Skip the pictures and repeat each line of the data exactly.

=-=-=

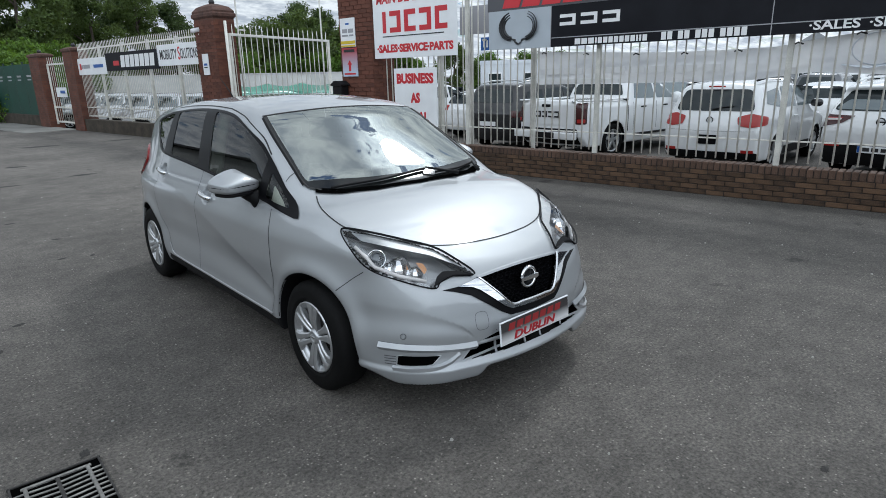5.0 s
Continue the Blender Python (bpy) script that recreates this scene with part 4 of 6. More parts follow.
def wheel(x, y, sgn, master=None):
    """A tyre on a steel rim with a six-armed silver trim."""
    m = pose(x, y, HUB_Z, 0, 0, 0 if sgn < 0 else 180)
    if master:
        for o in (master,):
            c = copy_thing(o, m)
            c.parent = CAR
        return c
    w_ = part("wheel", lathe([(0.172, -0.004), (0.188, -0.030), (0.206, -0.038), (0.212, -0.0405), (0.216, -0.039), (0.242, -0.044), (0.268, -0.038), (0.285, -0.024), (0.2935, -0.004), (0.2935, 0.10), (0.284, 0.130), (0.245, 0.145), (0.20, 0.14)], 64), RUBBER, CAR, "black tyre with a six-spoke silver wheel trim", m)
    part("rim", lathe([(0.190, -0.029), (0.188, -0.037), (0.181, -0.038), (0.176, -0.030), (0.174, -0.018), (0.171, -0.004), (0.169, 0.004)], 64), WHEEL_SILVER, w_)
    part("rim_well", lathe([(0.171, 0.002), (0.160, 0.050), (0.15, 0.052), (0.06, 0.045), (0.0, 0.040)], 40), WHEEL_DARK, w_)
    part("trim_dish", lathe([(0.182, -0.033), (0.168, -0.024), (0.158, -0.016), (0.153, -0.004), (0.152, 0.014)], 48), WHEEL_SILVER, w_)
    for k in range(6):
        bm = bmesh.new()
        for s2 in (-1, 1):
            prev = None
            for r, half, away_, xo, thick in ((0.030, 0.0125, 0.0145, -0.020, 0.016), (0.065, 0.0130, 0.0155, -0.028, 0.013), (0.100, 0.0150, 0.0175, -0.034, 0.012), (0.140, 0.0190, 0.0215, -0.037, 0.012), (0.162, 0.0250, 0.0275, -0.037, 0.012), (0.180, 0.0340, 0.0365, -0.035, 0.012)):
                off = s2 * away_
                ring = [bm.verts.new(v) for v in ((xo + 0.004, off - half, r), (xo - 0.002, off - half * 0.55, r), (xo - 0.002, off + half * 0.55, r), (xo + 0.004, off + half, r), (xo + thick + 0.016, off + half * 0.9, r), (xo + thick + 0.016, off - half * 0.9, r))]
                if prev:
                    for i in range(6):
                        bm.faces.new((prev[i], prev[(i + 1) % 6], ring[(i + 1) % 6], ring[i]))
                prev = ring
            bm.faces.new(prev)
        bmesh.ops.recalc_face_normals(bm, faces=bm.faces[:])
        part("spoke", bm, WHEEL_SILVER, w_, "", Matrix.Rotation(k * math.pi / 3 + 0.12, 4, "X"))
    part("hub_cap", lathe([(0.042, 0.0), (0.040, -0.026), (0.033, -0.034), (0.026, -0.034), (0.024, -0.030), (0.0, -0.031)], 28), WHEEL_SILVER, w_, "round centre cap")
    part("cap_mark", box(0.004, 0.040, 0.010, (-0.034, 0, 0), 0.001), CHROME, w_)
    part("brake_disc", lathe([(0.12, 0.045), (0.12, 0.030), (0.0, 0.030)], 24), IRON, w_)
    return w_


wh = wheel(-0.795, -HUB_Y, -1)
for x, y, sg in ((-0.795, HUB_Y, -1), (0.795, -HUB_Y, 1), (0.795, HUB_Y, 1)):
    wheel(x, y, sg, wh)


def cabin():
    part("dashboard", smooth_bm(box(1.24, 0.46, 0.28, (0, -0.86, 0.78), 0.09, 3)), CABIN, CAR, "dark dashboard")
    # unseen slab added to stop light passing beneath the car
    part("floor_pan", box(1.16, 1.80, 0.08, (0, 0.0, 0.195), 0.02), BLACK_PLASTIC, CAR, "unseen black slab added under the cabin to block light")
    part("cabin_floor", box(1.36, 2.3, 0.04, (0, 0.2, 0.30)), CABIN, CAR)
    for sgn in (1, -1):
        part("door_card", box(0.04, 2.2, 0.5, (sgn * 0.70, 0.15, 0.66), 0.01), CABIN, CAR)
    # head lining hangs just under the roof
    V, F, n, m_ = [], [], 12, 14
    for j in range(m_ + 1):
        for i in range(n + 1):
            V.append((-0.50 + 1.0 * i / n, -0.36 + 1.75 * j / m_, 1.4))
    V = note.surf(V, TOP, off=-0.035)
    F = [(j * (n + 1) + i, j * (n + 1) + i + 1, (j + 1) * (n + 1) + i + 1, (j + 1) * (n + 1) + i) for j in range(m_) for i in range(n)]
    part("headlining", mesh_of("headlining", V, F, True), LINER, CAR, "pale fabric headlining")
    for sgn in (1, -1):
        st = part("front_seat", smooth_bm(join_bm(moved(box(0.50, 0.16, 0.62, (0, 0, 0.31), 0.05, 3), pose(0, 0.18, 0.50, -14)), box(0.50, 0.52, 0.16, (0, -0.05, 0.46), 0.05, 3))), SEAT, CAR, "grey fabric front seat", pose(sgn * 0.36, 0.10, 0))
        part("headrest", smooth_bm(box(0.26, 0.10, 0.17, (0, 0.36, 1.185), 0.04, 3)), SEAT, st)
    rs = part("rear_seat", smooth_bm(join_bm(moved(box(1.24, 0.16, 0.58, (0, 0, 0.29), 0.05, 3), pose(0, 0.98, 0.50, -16)), box(1.24, 0.5, 0.16, (0, 0.76, 0.46), 0.05, 3))), SEAT, CAR, "grey fabric rear bench")
    for x in (-0.38, 0.38):
        part("headrest", smooth_bm(box(0.25, 0.09, 0.15, (x, 1.14, 1.12), 0.04, 3)), SEAT, rs)
    # steering wheel, on the right as seen from the seat
    c = Vector((-0.36, -0.52, 0.90))
    tilt = Matrix.Rotation(radians(24), 3, "X")
    wheel_ = part("steering_wheel", tube([c + tilt @ Vector((0.18 * math.cos(a * math.pi / 16), 0, 0.18 * math.sin(a * math.pi / 16))) for a in range(33)], 0.016, 8, False), BLACK_PLASTIC, CAR, "black steering wheel")
    part("wheel_boss", smooth_bm(box(0.20, 0.06, 0.10, c, 0.03, 2)), BLACK_PLASTIC, wheel_)
    part("interior_mirror", smooth_bm(box(0.23, 0.03, 0.06, (0, -0.52, 1.27), 0.012, 2)), BLACK_PLASTIC, CAR)
    for sgn in (1, -1):
        tri = [(sgn * x, y, z) for x, y, z in ((S, -0.80, 0.90), (S, -0.80, 1.03), (S, -0.93, 0.96), (S, -1.02, 0.90))]
        part("mirror_lining", note.patch(corners(tri, 0.02), (-sgn, 0, 0), -0.035, 0.05), LINER, CAR, "pale lining behind the corner window")
        part("pillar_lining", tube([(sgn * 0.70, 0.20, 0.70), (sgn * 0.665, 0.20, 1.0), (sgn * 0.60, 0.20, 1.22), (sgn * 0.54, 0.18, 1.36)], [0.06, 0.055, 0.05, 0.05], 8), LINER, CAR, "pale pillar lining")
        part("pillar_lining", tube([(sgn * 0.655, -1.00, 0.91), (sgn * 0.62, -0.86, 1.02), (sgn * 0.565, -0.62, 1.17), (sgn * 0.535, -0.40, 1.31)], [0.05, 0.045, 0.035, 0.03], 8), LINER, CAR, "pale pillar lining")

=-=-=

→ **Solution to this problem**
5.0 s
Continue the Blender Python (bpy) script that recreates this scene with part 4 of 6. More parts follow.
def wheel(x, y, sgn, master=None):
    """A tyre on a steel rim with a six-armed silver trim."""
    m = pose(x, y, HUB_Z, 0, 0, 0 if sgn < 0 else 180)
    if master:
        for o in (master,):
            c = copy_thing(o, m)
            c.parent = CAR
        return c
    w_ = part("wheel", lathe([(0.172, -0.004), (0.188, -0.030), (0.206, -0.038), (0.212, -0.0405), (0.216, -0.039), (0.242, -0.044), (0.268, -0.038), (0.285, -0.024), (0.2935, -0.004), (0.2935, 0.10), (0.284, 0.130), (0.245, 0.145), (0.20, 0.14)], 64), RUBBER, CAR, "black tyre with a six-spoke silver wheel trim", m)
    part("rim", lathe([(0.190, -0.029), (0.188, -0.037), (0.181, -0.038), (0.176, -0.030), (0.174, -0.018), (0.171, -0.004), (0.169, 0.004)], 64), WHEEL_SILVER, w_)
    part("rim_well", lathe([(0.171, 0.002), (0.160, 0.050), (0.15, 0.052), (0.06, 0.045), (0.0, 0.040)], 40), WHEEL_DARK, w_)
    part("trim_dish", lathe([(0.182, -0.033), (0.168, -0.024), (0.158, -0.016), (0.153, -0.004), (0.152, 0.014)], 48), WHEEL_SILVER, w_)
    for k in range(6):
        bm = bmesh.new()
        for s2 in (-1, 1):
            prev = None
            for r, half, away_, xo, thick in ((0.030, 0.0125, 0.0145, -0.020, 0.016), (0.065, 0.0130, 0.0155, -0.028, 0.013), (0.100, 0.0150, 0.0175, -0.034, 0.012), (0.140, 0.0190, 0.0215, -0.037, 0.012), (0.162, 0.0250, 0.0275, -0.037, 0.012), (0.180, 0.0340, 0.0365, -0.035, 0.012)):
                off = s2 * away_
                ring = [bm.verts.new(v) for v in ((xo + 0.004, off - half, r), (xo - 0.002, off - half * 0.55, r), (xo - 0.002, off + half * 0.55, r), (xo + 0.004, off + half, r), (xo + thick + 0.016, off + half * 0.9, r), (xo + thick + 0.016, off - half * 0.9, r))]
                if prev:
                    for i in range(6):
                        bm.faces.new((prev[i], prev[(i + 1) % 6], ring[(i + 1) % 6], ring[i]))
                prev = ring
            bm.faces.new(prev)
        bmesh.ops.recalc_face_normals(bm, faces=bm.faces[:])
        part("spoke", bm, WHEEL_SILVER, w_, "", Matrix.Rotation(k * math.pi / 3 + 0.12, 4, "X"))
    part("hub_cap", lathe([(0.042, 0.0), (0.040, -0.026), (0.033, -0.034), (0.026, -0.034), (0.024, -0.030), (0.0, -0.031)], 28), WHEEL_SILVER, w_, "round centre cap")
    part("cap_mark", box(0.004, 0.040, 0.010, (-0.034, 0, 0), 0.001), CHROME, w_)
    part("brake_disc", lathe([(0.12, 0.045), (0.12, 0.030), (0.0, 0.030)], 24), IRON, w_)
    return w_


wh = wheel(-0.795, -HUB_Y, -1)
for x, y, sg in ((-0.795, HUB_Y, -1), (0.795, -HUB_Y, 1), (0.795, HUB_Y, 1)):
    wheel(x, y, sg, wh)


def cabin():
    part("dashboard", smooth_bm(box(1.24, 0.46, 0.28, (0, -0.86, 0.78), 0.09, 3)), CABIN, CAR, "dark dashboard")
    # unseen slab added to stop light passing beneath the car
    part("floor_pan", box(1.16, 1.80, 0.08, (0, 0.0, 0.195), 0.02), BLACK_PLASTIC, CAR, "unseen black slab added under the cabin to block light")
    part("cabin_floor", box(1.36, 2.3, 0.04, (0, 0.2, 0.30)), CABIN, CAR)
    for sgn in (1, -1):
        part("door_card", box(0.04, 2.2, 0.5, (sgn * 0.70, 0.15, 0.66), 0.01), CABIN, CAR)
    # head lining hangs just under the roof
    V, F, n, m_ = [], [], 12, 14
    for j in range(m_ + 1):
        for i in range(n + 1):
            V.append((-0.50 + 1.0 * i / n, -0.36 + 1.75 * j / m_, 1.4))
    V = note.surf(V, TOP, off=-0.035)
    F = [(j * (n + 1) + i, j * (n + 1) + i + 1, (j + 1) * (n + 1) + i + 1, (j + 1) * (n + 1) + i) for j in range(m_) for i in range(n)]
    part("headlining", mesh_of("headlining", V, F, True), LINER, CAR, "pale fabric headlining")
    for sgn in (1, -1):
        st = part("front_seat", smooth_bm(join_bm(moved(box(0.50, 0.16, 0.62, (0, 0, 0.31), 0.05, 3), pose(0, 0.18, 0.50, -14)), box(0.50, 0.52, 0.16, (0, -0.05, 0.46), 0.05, 3))), SEAT, CAR, "grey fabric front seat", pose(sgn * 0.36, 0.10, 0))
        part("headrest", smooth_bm(box(0.26, 0.10, 0.17, (0, 0.36, 1.185), 0.04, 3)), SEAT, st)
    rs = part("rear_seat", smooth_bm(join_bm(moved(box(1.24, 0.16, 0.58, (0, 0, 0.29), 0.05, 3), pose(0, 0.98, 0.50, -16)), box(1.24, 0.5, 0.16, (0, 0.76, 0.46), 0.05, 3))), SEAT, CAR, "grey fabric rear bench")
    for x in (-0.38, 0.38):
        part("headrest", smooth_bm(box(0.25, 0.09, 0.15, (x, 1.14, 1.12), 0.04, 3)), SEAT, rs)
    # steering wheel, on the right as seen from the seat
    c = Vector((-0.36, -0.52, 0.90))
    tilt = Matrix.Rotation(radians(24), 3, "X")
    wheel_ = part("steering_wheel", tube([c + tilt @ Vector((0.18 * math.cos(a * math.pi / 16), 0, 0.18 * math.sin(a * math.pi / 16))) for a in range(33)], 0.016, 8, False), BLACK_PLASTIC, CAR, "black steering wheel")
    part("wheel_boss", smooth_bm(box(0.20, 0.06, 0.10, c, 0.03, 2)), BLACK_PLASTIC, wheel_)
    part("interior_mirror", smooth_bm(box(0.23, 0.03, 0.06, (0, -0.52, 1.27), 0.012, 2)), BLACK_PLASTIC, CAR)
    for sgn in (1, -1):
        tri = [(sgn * x, y, z) for x, y, z in ((S, -0.80, 0.90), (S, -0.80, 1.03), (S, -0.93, 0.96), (S, -1.02, 0.90))]
        part("mirror_lining", note.patch(corners(tri, 0.02), (-sgn, 0, 0), -0.035, 0.05), LINER, CAR, "pale lining behind the corner window")
        part("pillar_lining", tube([(sgn * 0.70, 0.20, 0.70), (sgn * 0.665, 0.20, 1.0), (sgn * 0.60, 0.20, 1.22), (sgn * 0.54, 0.18, 1.36)], [0.06, 0.055, 0.05, 0.05], 8), LINER, CAR, "pale pillar lining")
        part("pillar_lining", tube([(sgn * 0.655, -1.00, 0.91), (sgn * 0.62, -0.86, 1.02), (sgn * 0.565, -0.62, 1.17), (sgn * 0.535, -0.40, 1.31)], [0.05, 0.045, 0.035, 0.03], 8), LINER, CAR, "pale pillar lining")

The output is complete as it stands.